- Task prompt
Reproduce the section of the listing that begins at the line containing "scene.view_settings.keyframe_insert(path, frame=frame(t))" and finishes at the line containing "# ---- scene". Include both end lines and nothing beyond them.
————————
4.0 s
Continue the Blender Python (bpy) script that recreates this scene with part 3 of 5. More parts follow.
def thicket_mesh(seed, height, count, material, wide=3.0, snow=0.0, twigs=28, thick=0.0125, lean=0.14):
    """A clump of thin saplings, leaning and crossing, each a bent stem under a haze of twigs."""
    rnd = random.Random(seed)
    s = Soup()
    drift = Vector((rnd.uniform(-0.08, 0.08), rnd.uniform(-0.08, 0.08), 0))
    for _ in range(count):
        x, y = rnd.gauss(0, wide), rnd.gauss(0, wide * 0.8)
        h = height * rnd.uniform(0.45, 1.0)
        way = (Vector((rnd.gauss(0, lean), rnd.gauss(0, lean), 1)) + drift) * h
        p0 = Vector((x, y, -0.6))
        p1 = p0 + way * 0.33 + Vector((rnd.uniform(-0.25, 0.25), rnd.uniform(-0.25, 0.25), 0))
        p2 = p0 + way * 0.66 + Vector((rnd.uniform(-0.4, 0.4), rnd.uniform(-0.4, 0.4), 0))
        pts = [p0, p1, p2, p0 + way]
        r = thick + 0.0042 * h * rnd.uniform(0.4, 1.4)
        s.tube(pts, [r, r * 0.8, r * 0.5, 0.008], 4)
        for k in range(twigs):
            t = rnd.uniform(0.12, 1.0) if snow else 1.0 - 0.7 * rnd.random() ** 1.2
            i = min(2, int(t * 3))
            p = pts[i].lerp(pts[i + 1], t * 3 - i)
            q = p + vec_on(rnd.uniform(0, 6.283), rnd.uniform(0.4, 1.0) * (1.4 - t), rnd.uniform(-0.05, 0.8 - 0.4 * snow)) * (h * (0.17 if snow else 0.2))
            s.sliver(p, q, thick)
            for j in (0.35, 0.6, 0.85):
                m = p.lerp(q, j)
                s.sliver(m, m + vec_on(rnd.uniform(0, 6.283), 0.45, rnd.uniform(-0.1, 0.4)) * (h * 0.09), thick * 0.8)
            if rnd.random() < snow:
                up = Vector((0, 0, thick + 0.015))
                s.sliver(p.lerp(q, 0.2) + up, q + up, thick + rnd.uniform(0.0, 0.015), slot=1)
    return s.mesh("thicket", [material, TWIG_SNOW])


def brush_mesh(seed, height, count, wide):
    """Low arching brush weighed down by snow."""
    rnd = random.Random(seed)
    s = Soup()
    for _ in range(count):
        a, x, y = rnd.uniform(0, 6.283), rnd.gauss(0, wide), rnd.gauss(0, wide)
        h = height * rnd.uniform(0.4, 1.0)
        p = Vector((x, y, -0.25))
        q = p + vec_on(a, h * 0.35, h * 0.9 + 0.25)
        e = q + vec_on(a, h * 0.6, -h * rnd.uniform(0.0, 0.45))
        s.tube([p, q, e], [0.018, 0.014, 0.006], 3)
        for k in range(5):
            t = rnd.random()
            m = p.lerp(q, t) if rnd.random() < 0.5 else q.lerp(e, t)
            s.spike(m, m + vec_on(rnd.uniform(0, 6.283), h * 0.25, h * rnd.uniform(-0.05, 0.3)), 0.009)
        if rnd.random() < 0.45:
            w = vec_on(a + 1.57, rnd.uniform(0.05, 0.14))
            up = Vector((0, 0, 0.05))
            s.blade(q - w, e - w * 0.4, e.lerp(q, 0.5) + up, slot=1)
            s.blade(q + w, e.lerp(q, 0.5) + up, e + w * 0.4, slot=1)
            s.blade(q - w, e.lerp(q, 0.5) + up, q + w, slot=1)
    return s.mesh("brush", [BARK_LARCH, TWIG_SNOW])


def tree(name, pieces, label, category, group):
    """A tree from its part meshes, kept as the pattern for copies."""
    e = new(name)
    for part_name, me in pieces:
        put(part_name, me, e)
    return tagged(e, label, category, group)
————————
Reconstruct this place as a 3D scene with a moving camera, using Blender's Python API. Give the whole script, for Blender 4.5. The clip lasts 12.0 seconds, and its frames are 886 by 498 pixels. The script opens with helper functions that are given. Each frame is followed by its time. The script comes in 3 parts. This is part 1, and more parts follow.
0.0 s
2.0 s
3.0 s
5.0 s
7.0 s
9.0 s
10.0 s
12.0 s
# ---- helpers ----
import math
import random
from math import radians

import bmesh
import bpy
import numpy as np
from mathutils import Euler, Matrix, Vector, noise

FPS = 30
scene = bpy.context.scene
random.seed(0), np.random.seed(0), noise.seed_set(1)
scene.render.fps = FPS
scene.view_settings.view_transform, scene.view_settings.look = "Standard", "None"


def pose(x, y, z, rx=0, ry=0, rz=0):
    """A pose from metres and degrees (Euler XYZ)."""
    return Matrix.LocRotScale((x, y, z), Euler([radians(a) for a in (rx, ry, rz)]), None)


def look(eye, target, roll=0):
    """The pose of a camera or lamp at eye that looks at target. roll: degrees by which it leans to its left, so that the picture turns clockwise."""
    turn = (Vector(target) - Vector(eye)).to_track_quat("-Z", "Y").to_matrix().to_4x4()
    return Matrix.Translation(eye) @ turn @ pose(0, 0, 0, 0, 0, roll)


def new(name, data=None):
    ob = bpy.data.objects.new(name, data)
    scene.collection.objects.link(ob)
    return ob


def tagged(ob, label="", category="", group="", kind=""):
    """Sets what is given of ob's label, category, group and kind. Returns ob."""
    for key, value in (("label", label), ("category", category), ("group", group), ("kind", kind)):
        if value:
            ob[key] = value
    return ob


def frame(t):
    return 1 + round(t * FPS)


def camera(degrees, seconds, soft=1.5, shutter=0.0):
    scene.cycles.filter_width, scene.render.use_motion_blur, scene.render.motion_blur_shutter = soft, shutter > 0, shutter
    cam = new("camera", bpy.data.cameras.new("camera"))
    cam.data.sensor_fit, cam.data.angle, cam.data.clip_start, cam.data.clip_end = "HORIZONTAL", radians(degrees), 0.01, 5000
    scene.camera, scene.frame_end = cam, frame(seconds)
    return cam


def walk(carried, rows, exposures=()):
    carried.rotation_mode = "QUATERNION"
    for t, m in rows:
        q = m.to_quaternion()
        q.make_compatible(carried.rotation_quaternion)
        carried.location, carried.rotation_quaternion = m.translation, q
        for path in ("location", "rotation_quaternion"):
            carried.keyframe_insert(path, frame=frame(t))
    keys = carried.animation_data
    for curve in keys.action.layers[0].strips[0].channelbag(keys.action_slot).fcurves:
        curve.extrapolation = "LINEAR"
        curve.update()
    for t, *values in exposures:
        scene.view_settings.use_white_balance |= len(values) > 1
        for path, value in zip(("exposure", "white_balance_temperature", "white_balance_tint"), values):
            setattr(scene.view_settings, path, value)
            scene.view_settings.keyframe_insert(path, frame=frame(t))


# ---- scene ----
————————
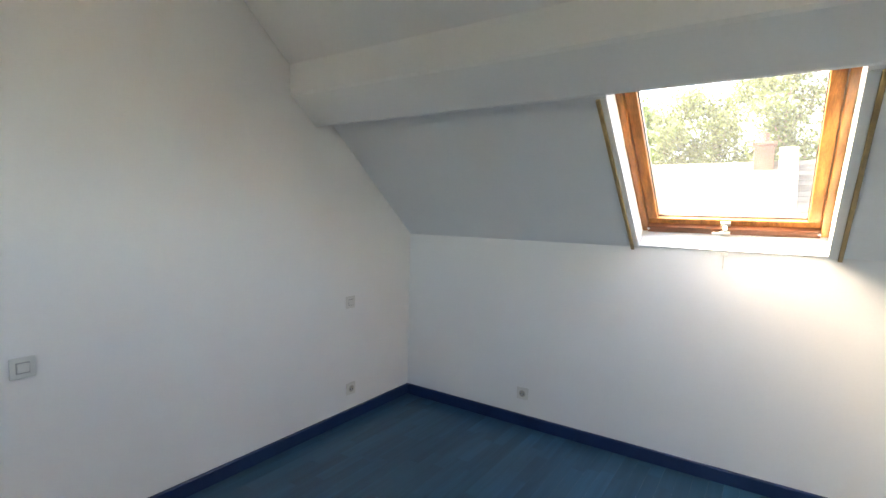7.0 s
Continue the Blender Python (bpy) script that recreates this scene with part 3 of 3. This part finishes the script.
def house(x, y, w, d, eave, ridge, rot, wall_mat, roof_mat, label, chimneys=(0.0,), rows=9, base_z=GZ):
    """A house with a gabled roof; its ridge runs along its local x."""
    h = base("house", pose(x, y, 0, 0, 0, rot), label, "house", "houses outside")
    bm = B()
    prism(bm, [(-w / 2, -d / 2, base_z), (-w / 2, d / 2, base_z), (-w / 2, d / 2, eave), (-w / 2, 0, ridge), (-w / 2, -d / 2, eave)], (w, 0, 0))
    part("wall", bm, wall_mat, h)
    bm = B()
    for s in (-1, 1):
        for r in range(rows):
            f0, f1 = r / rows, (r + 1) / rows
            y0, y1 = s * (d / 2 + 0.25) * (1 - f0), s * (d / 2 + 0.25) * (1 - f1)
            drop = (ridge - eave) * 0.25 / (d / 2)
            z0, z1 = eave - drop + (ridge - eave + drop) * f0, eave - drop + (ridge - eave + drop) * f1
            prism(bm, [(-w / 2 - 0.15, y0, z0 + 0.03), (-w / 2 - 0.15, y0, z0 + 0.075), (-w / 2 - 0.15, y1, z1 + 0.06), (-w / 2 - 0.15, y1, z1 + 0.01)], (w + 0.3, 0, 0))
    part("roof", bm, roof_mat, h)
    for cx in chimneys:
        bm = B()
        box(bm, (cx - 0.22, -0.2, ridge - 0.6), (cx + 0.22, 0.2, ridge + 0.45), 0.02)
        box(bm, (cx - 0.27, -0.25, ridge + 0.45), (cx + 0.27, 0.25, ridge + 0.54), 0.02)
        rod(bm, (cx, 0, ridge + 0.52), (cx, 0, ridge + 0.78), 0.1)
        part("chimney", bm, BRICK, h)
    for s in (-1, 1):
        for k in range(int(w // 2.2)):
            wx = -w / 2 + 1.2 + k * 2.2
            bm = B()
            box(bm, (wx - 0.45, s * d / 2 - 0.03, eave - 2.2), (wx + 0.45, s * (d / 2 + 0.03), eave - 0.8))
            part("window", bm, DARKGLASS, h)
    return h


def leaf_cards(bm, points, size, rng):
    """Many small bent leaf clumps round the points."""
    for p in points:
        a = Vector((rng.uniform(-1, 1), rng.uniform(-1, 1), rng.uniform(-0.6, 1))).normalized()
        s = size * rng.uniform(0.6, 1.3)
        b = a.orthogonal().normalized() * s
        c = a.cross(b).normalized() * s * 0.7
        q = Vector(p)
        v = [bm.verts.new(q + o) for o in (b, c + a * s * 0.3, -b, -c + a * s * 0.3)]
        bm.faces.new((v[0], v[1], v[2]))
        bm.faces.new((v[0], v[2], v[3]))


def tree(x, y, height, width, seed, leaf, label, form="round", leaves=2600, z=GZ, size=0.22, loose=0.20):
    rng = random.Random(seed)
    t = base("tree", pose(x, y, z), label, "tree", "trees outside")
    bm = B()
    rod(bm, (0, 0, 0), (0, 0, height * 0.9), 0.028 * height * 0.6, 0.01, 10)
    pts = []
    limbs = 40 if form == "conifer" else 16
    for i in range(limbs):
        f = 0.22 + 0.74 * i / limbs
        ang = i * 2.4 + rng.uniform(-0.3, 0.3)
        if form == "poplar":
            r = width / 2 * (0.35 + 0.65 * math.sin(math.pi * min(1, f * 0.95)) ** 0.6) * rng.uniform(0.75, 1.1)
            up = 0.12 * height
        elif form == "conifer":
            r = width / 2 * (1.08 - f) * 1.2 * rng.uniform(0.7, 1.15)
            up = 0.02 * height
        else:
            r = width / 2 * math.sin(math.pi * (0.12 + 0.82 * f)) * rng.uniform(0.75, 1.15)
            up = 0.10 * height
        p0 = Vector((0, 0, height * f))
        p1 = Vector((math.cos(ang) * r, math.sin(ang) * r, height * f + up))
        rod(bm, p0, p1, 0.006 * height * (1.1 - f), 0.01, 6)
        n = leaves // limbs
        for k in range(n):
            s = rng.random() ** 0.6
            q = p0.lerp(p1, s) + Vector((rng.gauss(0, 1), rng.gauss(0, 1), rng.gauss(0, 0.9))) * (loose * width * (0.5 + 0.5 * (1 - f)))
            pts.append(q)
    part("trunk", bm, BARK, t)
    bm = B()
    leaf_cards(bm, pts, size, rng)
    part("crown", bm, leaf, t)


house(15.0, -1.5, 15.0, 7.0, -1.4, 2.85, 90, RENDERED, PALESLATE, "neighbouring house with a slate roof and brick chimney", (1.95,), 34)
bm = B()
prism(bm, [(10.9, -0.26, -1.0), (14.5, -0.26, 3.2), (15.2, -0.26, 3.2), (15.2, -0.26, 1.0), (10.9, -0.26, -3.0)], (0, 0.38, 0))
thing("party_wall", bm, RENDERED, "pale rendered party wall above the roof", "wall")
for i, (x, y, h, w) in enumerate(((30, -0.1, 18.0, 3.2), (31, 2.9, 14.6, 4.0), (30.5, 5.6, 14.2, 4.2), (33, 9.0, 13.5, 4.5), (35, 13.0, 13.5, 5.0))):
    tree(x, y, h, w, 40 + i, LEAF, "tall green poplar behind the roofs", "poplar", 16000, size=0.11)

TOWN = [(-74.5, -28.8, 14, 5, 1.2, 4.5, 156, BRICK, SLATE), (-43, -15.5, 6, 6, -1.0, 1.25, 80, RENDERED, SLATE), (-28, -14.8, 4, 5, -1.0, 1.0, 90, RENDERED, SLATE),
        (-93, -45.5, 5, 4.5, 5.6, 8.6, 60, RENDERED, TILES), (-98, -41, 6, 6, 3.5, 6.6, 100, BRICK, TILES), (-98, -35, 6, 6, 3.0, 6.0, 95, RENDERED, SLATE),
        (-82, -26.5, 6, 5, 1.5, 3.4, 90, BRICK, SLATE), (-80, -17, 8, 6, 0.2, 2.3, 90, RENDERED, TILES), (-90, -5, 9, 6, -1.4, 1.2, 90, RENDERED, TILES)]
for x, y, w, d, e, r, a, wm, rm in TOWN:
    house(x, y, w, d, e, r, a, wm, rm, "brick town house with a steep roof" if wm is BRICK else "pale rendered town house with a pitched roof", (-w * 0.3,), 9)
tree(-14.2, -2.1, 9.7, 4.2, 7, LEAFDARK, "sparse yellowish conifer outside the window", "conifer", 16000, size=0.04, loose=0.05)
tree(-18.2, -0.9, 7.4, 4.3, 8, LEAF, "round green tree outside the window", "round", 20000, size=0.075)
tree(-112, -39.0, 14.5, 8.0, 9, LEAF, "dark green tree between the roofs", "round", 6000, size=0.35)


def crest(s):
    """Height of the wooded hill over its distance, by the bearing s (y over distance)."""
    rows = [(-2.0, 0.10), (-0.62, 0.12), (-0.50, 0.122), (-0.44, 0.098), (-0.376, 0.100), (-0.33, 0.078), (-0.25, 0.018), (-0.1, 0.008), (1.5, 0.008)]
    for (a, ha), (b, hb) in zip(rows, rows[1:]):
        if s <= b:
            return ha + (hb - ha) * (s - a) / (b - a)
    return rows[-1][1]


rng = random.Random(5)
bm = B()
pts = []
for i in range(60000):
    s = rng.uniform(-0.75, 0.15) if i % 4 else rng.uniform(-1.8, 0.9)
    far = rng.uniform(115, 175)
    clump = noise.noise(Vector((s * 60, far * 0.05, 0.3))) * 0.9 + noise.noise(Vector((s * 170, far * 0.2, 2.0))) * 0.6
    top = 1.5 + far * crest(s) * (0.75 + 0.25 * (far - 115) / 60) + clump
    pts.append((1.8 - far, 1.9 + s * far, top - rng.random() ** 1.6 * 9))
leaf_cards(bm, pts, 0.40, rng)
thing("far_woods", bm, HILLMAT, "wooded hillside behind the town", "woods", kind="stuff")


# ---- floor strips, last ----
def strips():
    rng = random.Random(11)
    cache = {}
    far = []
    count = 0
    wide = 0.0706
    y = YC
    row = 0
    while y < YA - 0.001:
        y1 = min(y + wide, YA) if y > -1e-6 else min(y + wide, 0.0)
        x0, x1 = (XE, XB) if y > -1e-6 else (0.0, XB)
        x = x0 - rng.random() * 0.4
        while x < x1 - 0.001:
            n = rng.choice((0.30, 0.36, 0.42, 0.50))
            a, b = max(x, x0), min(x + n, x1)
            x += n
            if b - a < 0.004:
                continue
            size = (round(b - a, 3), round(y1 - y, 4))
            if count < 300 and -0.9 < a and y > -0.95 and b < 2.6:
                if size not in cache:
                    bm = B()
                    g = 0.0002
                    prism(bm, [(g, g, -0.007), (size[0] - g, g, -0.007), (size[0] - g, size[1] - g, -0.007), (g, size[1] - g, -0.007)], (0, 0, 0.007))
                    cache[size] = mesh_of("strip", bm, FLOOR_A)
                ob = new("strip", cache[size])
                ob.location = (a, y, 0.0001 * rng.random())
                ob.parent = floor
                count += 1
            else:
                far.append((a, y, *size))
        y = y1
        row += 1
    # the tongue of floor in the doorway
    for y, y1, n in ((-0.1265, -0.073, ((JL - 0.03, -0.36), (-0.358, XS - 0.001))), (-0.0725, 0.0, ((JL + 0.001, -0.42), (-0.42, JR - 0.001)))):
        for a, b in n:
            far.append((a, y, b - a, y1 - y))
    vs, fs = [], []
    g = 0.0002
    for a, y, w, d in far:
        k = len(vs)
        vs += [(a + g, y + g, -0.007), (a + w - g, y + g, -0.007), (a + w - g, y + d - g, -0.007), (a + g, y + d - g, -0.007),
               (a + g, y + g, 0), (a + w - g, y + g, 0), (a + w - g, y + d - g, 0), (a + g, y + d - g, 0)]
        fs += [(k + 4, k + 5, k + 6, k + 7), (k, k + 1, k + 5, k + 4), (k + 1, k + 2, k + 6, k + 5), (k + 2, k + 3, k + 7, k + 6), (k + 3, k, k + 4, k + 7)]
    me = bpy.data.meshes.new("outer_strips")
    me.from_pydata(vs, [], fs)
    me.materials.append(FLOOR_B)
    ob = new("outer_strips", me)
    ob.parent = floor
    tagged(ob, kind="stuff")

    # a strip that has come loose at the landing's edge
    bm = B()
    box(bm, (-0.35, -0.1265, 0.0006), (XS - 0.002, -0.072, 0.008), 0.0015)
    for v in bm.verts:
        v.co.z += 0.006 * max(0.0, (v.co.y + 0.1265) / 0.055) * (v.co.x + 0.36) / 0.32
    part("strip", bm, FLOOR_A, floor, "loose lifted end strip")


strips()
————————
- Expected answer
            scene.view_settings.keyframe_insert(path, frame=frame(t))


# ---- scene ----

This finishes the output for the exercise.